Estuve con mi tía este año, a mediados de octubre en mi viaje a Venezuela: bailamos merengue Damirón, nos disfrazamos y nos burlamos de la gente que se burla del ridículo. Me regaló un anillo y un pantalón. Era literalmente imposible salir de casa de mi tía sin los brazos llenos de regalos y si ella no tenía algo especial, no tenía ningún reparo en buscar entre sus cosas, sus alacenas y vestirte de nuevo con su ropa y cargarte con su mercado.

Una de las dificultades mayores que yo encuentro cuando se pierde físicamente a alguien es renunciar a los planes. Por eso es tan difícil cuando muere alguien muy joven. Por eso es tan difícil para mí la partida de mi tía ¡teníamos tantos planes!

Ella vendría a visitarme y a pasarse unos días aquí  conmigo, en Minneapolis. Me iba a preparar un mondongo y un sancocho de gallina de esos monumentales que saben a puro amor concentrado.

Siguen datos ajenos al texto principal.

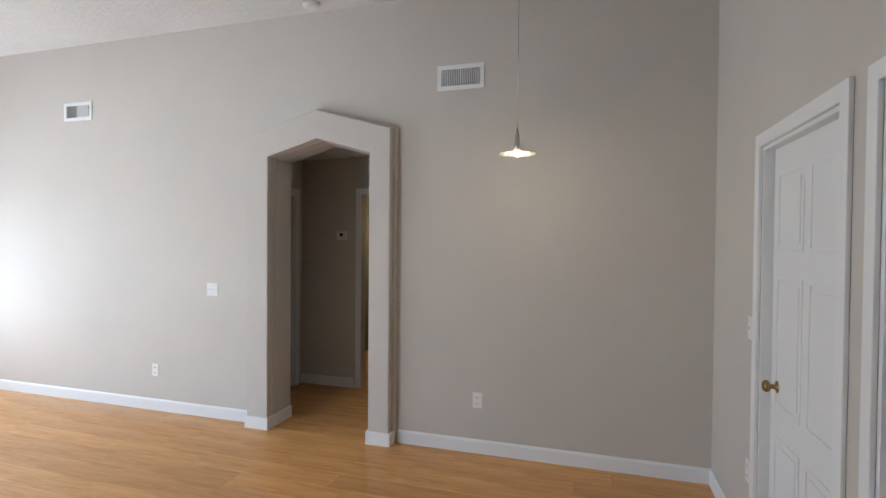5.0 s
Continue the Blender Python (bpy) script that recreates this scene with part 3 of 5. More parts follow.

Yo le iba a mostrar el bosquecito, la iba a consentir, comeríamos chocolates escondidas y con suerte veríamos unos venados.

¿Quién sabe? Tal vez el zorro que vi no fue una coincidencia. Tal vez mi tía con sus maneras locas y divertidas vino a avisarme ella misma que no me preocupara tanto por los planes. Los sueños siempre te llevan a donde quieras.